Ich lese das oben genannte Buch von Agamben, und stelle mir diese "Muselmänner" vor: bis zur Apathie ausgehungerte Lagerinsassen, auf die nur noch die Gaskammer wartet. Vielleicht geht es den heute in ihren Familien sexuell missbrauchten Kindern im Vergleich zu den "Muselmännern" von Auschwitz ganz schön gut, und sie sollen sich nicht so anstellen. Vielleicht erleben zerstörte Kinderseelen ebenfalls unvorstellbare Qualen. Das ist nicht entscheidend. Entscheidend ist, dass es die Nazilager nicht mehr gibt, während jeden Tag in diesem Land Kinder vergewaltigt und sexuell gequält werden. Es ist zu bequem für den wegschauenden Schaulustigen, sich das große Grauen aus vergangenen Zeiten vorzustellen, um das kleine Grauen unserer Tage guten Gewissens ignorieren zu können.
Wem nützt die ewige Präsenz des untoten Führers in den scheinheiligen Medien und den hohlen Köpfen? Was soll dieser endlose Hitler-Hype, der ganz sicher nicht der Aufarbeitung der Nazi-Vergangenheit dient (so verlogen, dies zu behaupten, sind nicht einmal die Medien, die zynisch wie ehrlich zugeben, dass sich mit Hitler Geld verdenen lässt)? Hier einige Thesen, wozu der brennende Hitler-Busch so nachhaltig am Brennen gehalten wird:
1. Hitler ist das Nonplusultra des Bösen, der Größte in seiner Disziplin. Der Zweitplatzierte interessiert niemanden, man will es als Verächter oder Bewunderer, als Kritiker oder Verspotter immer mit dem Besten seiner Sportart zu tun haben. Wer über das Böse reden will, muss über Hitler reden.
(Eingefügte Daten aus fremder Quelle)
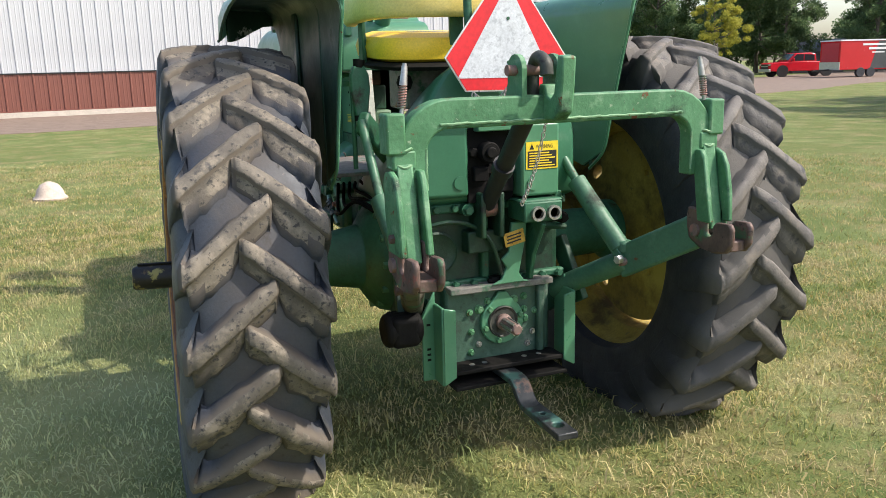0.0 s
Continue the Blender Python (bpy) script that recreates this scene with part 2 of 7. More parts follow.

Das kleinere Böse unserer Zeit bleibt unbehelligt.
2. Hitler ist der Gipfel der Empörung; es kann keine größere, wütenderere, moralischere Empörung geben, als im Zusammenhang mit Hitler und den Nazis. Aktuelle Missstände werden aus dem Bewusstsein verdrängt - zugunsten einer leidenschaftlichen Diskussion darüber, ob man über Hitler lachen und Autobahn sagen darf.
3. Hilter ist tot und besiegt, er kann sich in seine Vergötterung bzw. Verteufelung nicht mehr einmischen. Die toten Nazis können sich nicht wehren. Problembären unserer Zeit geht man so, ohne sich Feigling nennen zu müssen, aus dem Weg, und kämpft dafür umso mutiger und aufopferungsvoller gegen das vergangene und untergegangene Dritte Reich.
4. Hitler ist die schwerste Keule, die jedem Deutschen auf den Hinterkopf geknallt wird, der sich beschwert, dass die deutsche Politik nicht im Interesse des deutschen Volkes agiert, sondern die Bestellung bestimmter im Hintergrund rauschender Gestalten abarbeitet. Solange Deutschland sich mit Hitler identifizieren muss, wird es politisch und moralisch unmündig bleiben.
5. Hitler lenkt - wem die vierte These zu rechts war, darf sich jetzt über eine linke These freuen - von der kapitalistischen Barbarisierung der Gesellschaft ab; wer sich über die unerträgliche Ausbeutung beschwert, wird mit dem Dogma der Kollektivschuld des ganzen Volkes vor Gott und Hitler moralisch empörungsunberechtigt gehalten.
6. Hilter verhindert jede sachliche Diskussion, polarisiert emotional, und spaltet die Gesellschaft in verfeindete Lager, die sich Hitler gegenseitig vorwerfen. Hitler teilt, damit andere Schurken herrschen können.
Damit erschöpft sich die Wirkungsweise der Allzweckwaffe Hitler noch lange nicht, doch das Prinzip ist klar, und mehr Zeit will ich Hitler und den mit ihm in Hassliebe verbundenen Heuchlern nicht opfern.